▸ **TASK TO CARRY OUT**:
Write out the data below in full, unchanged, minus the images.

▸ **DATA SEGMENT**:
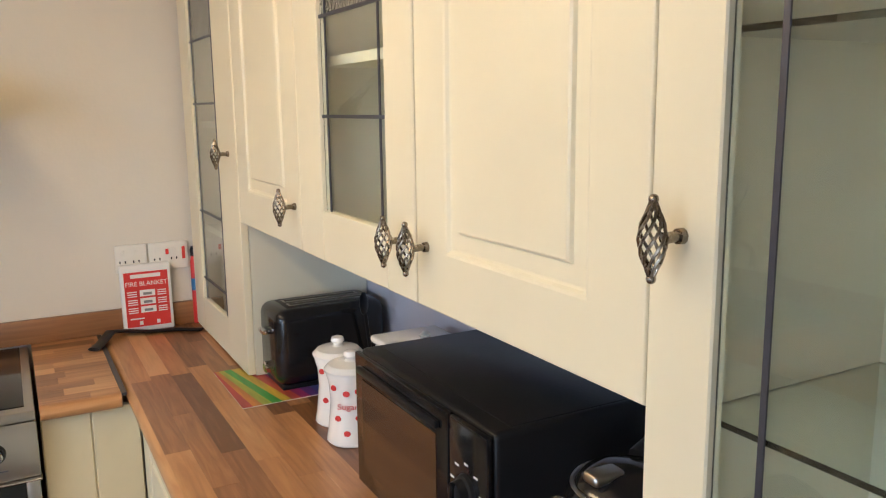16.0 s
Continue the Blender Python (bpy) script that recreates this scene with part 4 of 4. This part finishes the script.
# ---- bentwood armchair in the corner ----
ac = thing("armchair", facing(-4.18, 2.49, 0.93, -0.36), "beige cantilever armchair with bent birch arms", "armchair")
bm = B()
prof2 = [(-0.27, 0.425), (-0.24, 0.445), (-0.05, 0.415), (0.14, 0.375), (0.20, 0.40), (0.30, 0.60), (0.40, 0.80), (0.43, 0.86), (0.445, 0.865)]
W = [0.25, 0.27, 0.275, 0.27, 0.265, 0.245, 0.205, 0.175, 0.15]
rows = []
for (y, z), w in zip(prof2, W):
    rows.append([bm.verts.new((w * (k / 4 - 1), y + 0.012 * (k / 4 - 1) ** 2, z)) for k in range(9)])
for a, b in zip(rows, rows[1:]):
    for k in range(8):
        bm.faces.new((a[k], a[k + 1], b[k + 1], b[k]))
bmesh.ops.solidify(bm, geom=list(bm.faces), thickness=0.05)
part("cushion", bm, M["beige"], ac, "beige cloth cushion", smooth=60)
bm = B()
sweep(bm, [(-0.255, -0.24, 0.452), (0, -0.252, 0.455), (0.255, -0.24, 0.452)], 0.006, 8)
part("piping", bm, M["mahogany_leg"], ac)
for s in (-1, 1):
    x = s * 0.285
    bm = B()
    sweep(bm, [(x, 0.28, 0.03), (x, -0.20, 0.018), (x, -0.28, 0.03), (x, -0.325, 0.10), (x, -0.325, 0.35), (x, -0.32, 0.52), (x, -0.28, 0.60), (x, -0.20, 0.625), (x, 0.10, 0.585), (x, 0.30, 0.56)], 0.030, 10, 0.42)
    part("arm", bm, M["bentwood"], ac, "bent birch arm and runner")
    one("side_rail", M["bentwood"], (s * 0.25 - 0.018, -0.29, 0.335, s * 0.25 + 0.018, 0.20, 0.365), parent=ac, bev=0.006)
one("cross_bar", M["bentwood"], (-0.27, 0.22, 0.30, 0.27, 0.26, 0.34), parent=ac, bev=0.006)
one("cross_bar", M["bentwood"], (-0.27, 0.24, 0.012, 0.27, 0.28, 0.040), parent=ac, bev=0.006)

# ---- things on the long worktop ----
fb = thing("fire_blanket", pose(0.229, 3.535, 0.911, -4, 0, 0), "red and white fire blanket pack leaning on the wall", "fire blanket")
one("case", M["paper"], (0, -0.030, 0, 0.152, 0, 0.214), parent=fb, bev=0.006, seg=3)
fr = one("front_label", M["red"], (0.010, -0.0312, 0.016, 0.142, -0.0304, 0.190), parent=fb, label="red printed front label")
text("writing", "FIRE BLANKET", 0.0200, pose(0.076, -0.0316, 0.146, 90), M["paper"], fr)
one("logo", M["paper"], (0.030, -0.0318, 0.171, 0.120, -0.0313, 0.183), parent=fr)
for z in (0.112, 0.086, 0.060):
    one("picture", M["paper"], (0.054, -0.0318, z, 0.100, -0.0313, z + 0.020), parent=fr)
    one("print", M["grey_print"], (0.064, -0.0322, z + 0.004, 0.090, -0.0319, z + 0.012), parent=fr)
    for i in range(3):
        one("print", M["paper"], (0.017, -0.0318, z + i * 0.007, 0.046, -0.0313, z + 0.003 + i * 0.007), parent=fr)
        one("print", M["paper"], (0.107, -0.0318, z + i * 0.007, 0.134, -0.0313, z + 0.003 + i * 0.007), parent=fr)
one("print", M["paper"], (0.020, -0.0318, 0.040, 0.062, -0.0313, 0.044), parent=fr)
for x in (0.052, 0.104):
    one("arrow", M["paper"], (x - 0.005, -0.0318, 0.022, x + 0.005, -0.0313, 0.034), parent=fr)
sp = thing("strap", Matrix(), "black webbing strap lying across the worktop", "strap")
bm = B()
sweep(bm, [(0.125, 3.36, 0.917), (0.150, 3.40, 0.922), (0.185, 3.48, 0.932), (0.23, 3.495, 0.925), (0.30, 3.485, 0.915), (0.38, 3.47, 0.914), (0.45, 3.43, 0.913)], 0.018, 8, 0.35)
part("webbing", bm, M["black"], sp)
for x0, x1, red in ((0.223, 0.318, False), (0.324, 0.445, True)):
    so = thing("socket_plate", Matrix.Translation((x0, BY, 1.098)), "white cooker switch" if red else "white double wall socket", "socket")
    tagged(so, ("white cooker switch plate with red rockers on the wall" if red else "white wall socket plate above the fire blanket"))
    one("plate", M["white_plastic"], (0, -0.010, 0, x1 - x0, -0.0005, 0.088), parent=so, bev=0.003)
    w = x1 - x0
    if red:
        one("rocker", M["red"], (w * 0.42, -0.014, 0.048, w * 0.50, -0.0102, 0.066), parent=so, bev=0.001)
        one("rocker", M["red"], (w * 0.84, -0.014, 0.030, w * 0.92, -0.0102, 0.070), parent=so, bev=0.001)
    for x in (0.12, 0.55):
        one("slot", M["ink"], (w * x, -0.0106, 0.030, w * x + 0.004, -0.0101, 0.038), parent=so)
        one("slot", M["ink"], (w * x + 0.016, -0.0106, 0.030, w * x + 0.020, -0.0101, 0.038), parent=so)
        one("rocker", M["white_plastic"], (w * x + 0.004, -0.013, 0.058, w * x + 0.016, -0.0102, 0.072), parent=so, bev=0.001)
ca = thing("extinguisher", Matrix.Translation((0.462, 3.539, 0.911)), "slim red extinguisher can with a black cap", "extinguisher")
bm = B()
lathe(bm, [(0.013, 0), (0.014, 0.004), (0.014, 0.205), (0.010, 0.222), (0.008, 0.226)], 18)
part("can", bm, M["red"], ca)
bm = B()
lathe(bm, [(0.012, 0.224), (0.013, 0.245), (0.009, 0.255)], 14)
part("cap", bm, M["black"], ca)
bm = B()
lathe(bm, [(0.0143, 0.11), (0.0143, 0.15)], 18)
part("band", bm, M["blue"], ca)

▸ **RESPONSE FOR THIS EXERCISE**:
16.0 s
Continue the Blender Python (bpy) script that recreates this scene with part 4 of 4. This part finishes the script.
# ---- bentwood armchair in the corner ----
ac = thing("armchair", facing(-4.18, 2.49, 0.93, -0.36), "beige cantilever armchair with bent birch arms", "armchair")
bm = B()
prof2 = [(-0.27, 0.425), (-0.24, 0.445), (-0.05, 0.415), (0.14, 0.375), (0.20, 0.40), (0.30, 0.60), (0.40, 0.80), (0.43, 0.86), (0.445, 0.865)]
W = [0.25, 0.27, 0.275, 0.27, 0.265, 0.245, 0.205, 0.175, 0.15]
rows = []
for (y, z), w in zip(prof2, W):
    rows.append([bm.verts.new((w * (k / 4 - 1), y + 0.012 * (k / 4 - 1) ** 2, z)) for k in range(9)])
for a, b in zip(rows, rows[1:]):
    for k in range(8):
        bm.faces.new((a[k], a[k + 1], b[k + 1], b[k]))
bmesh.ops.solidify(bm, geom=list(bm.faces), thickness=0.05)
part("cushion", bm, M["beige"], ac, "beige cloth cushion", smooth=60)
bm = B()
sweep(bm, [(-0.255, -0.24, 0.452), (0, -0.252, 0.455), (0.255, -0.24, 0.452)], 0.006, 8)
part("piping", bm, M["mahogany_leg"], ac)
for s in (-1, 1):
    x = s * 0.285
    bm = B()
    sweep(bm, [(x, 0.28, 0.03), (x, -0.20, 0.018), (x, -0.28, 0.03), (x, -0.325, 0.10), (x, -0.325, 0.35), (x, -0.32, 0.52), (x, -0.28, 0.60), (x, -0.20, 0.625), (x, 0.10, 0.585), (x, 0.30, 0.56)], 0.030, 10, 0.42)
    part("arm", bm, M["bentwood"], ac, "bent birch arm and runner")
    one("side_rail", M["bentwood"], (s * 0.25 - 0.018, -0.29, 0.335, s * 0.25 + 0.018, 0.20, 0.365), parent=ac, bev=0.006)
one("cross_bar", M["bentwood"], (-0.27, 0.22, 0.30, 0.27, 0.26, 0.34), parent=ac, bev=0.006)
one("cross_bar", M["bentwood"], (-0.27, 0.24, 0.012, 0.27, 0.28, 0.040), parent=ac, bev=0.006)

# ---- things on the long worktop ----
fb = thing("fire_blanket", pose(0.229, 3.535, 0.911, -4, 0, 0), "red and white fire blanket pack leaning on the wall", "fire blanket")
one("case", M["paper"], (0, -0.030, 0, 0.152, 0, 0.214), parent=fb, bev=0.006, seg=3)
fr = one("front_label", M["red"], (0.010, -0.0312, 0.016, 0.142, -0.0304, 0.190), parent=fb, label="red printed front label")
text("writing", "FIRE BLANKET", 0.0200, pose(0.076, -0.0316, 0.146, 90), M["paper"], fr)
one("logo", M["paper"], (0.030, -0.0318, 0.171, 0.120, -0.0313, 0.183), parent=fr)
for z in (0.112, 0.086, 0.060):
    one("picture", M["paper"], (0.054, -0.0318, z, 0.100, -0.0313, z + 0.020), parent=fr)
    one("print", M["grey_print"], (0.064, -0.0322, z + 0.004, 0.090, -0.0319, z + 0.012), parent=fr)
    for i in range(3):
        one("print", M["paper"], (0.017, -0.0318, z + i * 0.007, 0.046, -0.0313, z + 0.003 + i * 0.007), parent=fr)
        one("print", M["paper"], (0.107, -0.0318, z + i * 0.007, 0.134, -0.0313, z + 0.003 + i * 0.007), parent=fr)
one("print", M["paper"], (0.020, -0.0318, 0.040, 0.062, -0.0313, 0.044), parent=fr)
for x in (0.052, 0.104):
    one("arrow", M["paper"], (x - 0.005, -0.0318, 0.022, x + 0.005, -0.0313, 0.034), parent=fr)
sp = thing("strap", Matrix(), "black webbing strap lying across the worktop", "strap")
bm = B()
sweep(bm, [(0.125, 3.36, 0.917), (0.150, 3.40, 0.922), (0.185, 3.48, 0.932), (0.23, 3.495, 0.925), (0.30, 3.485, 0.915), (0.38, 3.47, 0.914), (0.45, 3.43, 0.913)], 0.018, 8, 0.35)
part("webbing", bm, M["black"], sp)
for x0, x1, red in ((0.223, 0.318, False), (0.324, 0.445, True)):
    so = thing("socket_plate", Matrix.Translation((x0, BY, 1.098)), "white cooker switch" if red else "white double wall socket", "socket")
    tagged(so, ("white cooker switch plate with red rockers on the wall" if red else "white wall socket plate above the fire blanket"))
    one("plate", M["white_plastic"], (0, -0.010, 0, x1 - x0, -0.0005, 0.088), parent=so, bev=0.003)
    w = x1 - x0
    if red:
        one("rocker", M["red"], (w * 0.42, -0.014, 0.048, w * 0.50, -0.0102, 0.066), parent=so, bev=0.001)
        one("rocker", M["red"], (w * 0.84, -0.014, 0.030, w * 0.92, -0.0102, 0.070), parent=so, bev=0.001)
    for x in (0.12, 0.55):
        one("slot", M["ink"], (w * x, -0.0106, 0.030, w * x + 0.004, -0.0101, 0.038), parent=so)
        one("slot", M["ink"], (w * x + 0.016, -0.0106, 0.030, w * x + 0.020, -0.0101, 0.038), parent=so)
        one("rocker", M["white_plastic"], (w * x + 0.004, -0.013, 0.058, w * x + 0.016, -0.0102, 0.072), parent=so, bev=0.001)
ca = thing("extinguisher", Matrix.Translation((0.462, 3.539, 0.911)), "slim red extinguisher can with a black cap", "extinguisher")
bm = B()
lathe(bm, [(0.013, 0), (0.014, 0.004), (0.014, 0.205), (0.010, 0.222), (0.008, 0.226)], 18)
part("can", bm, M["red"], ca)
bm = B()
lathe(bm, [(0.012, 0.224), (0.013, 0.245), (0.009, 0.255)], 14)
part("cap", bm, M["black"], ca)
bm = B()
lathe(bm, [(0.0143, 0.11), (0.0143, 0.15)], 18)
part("band", bm, M["blue"], ca)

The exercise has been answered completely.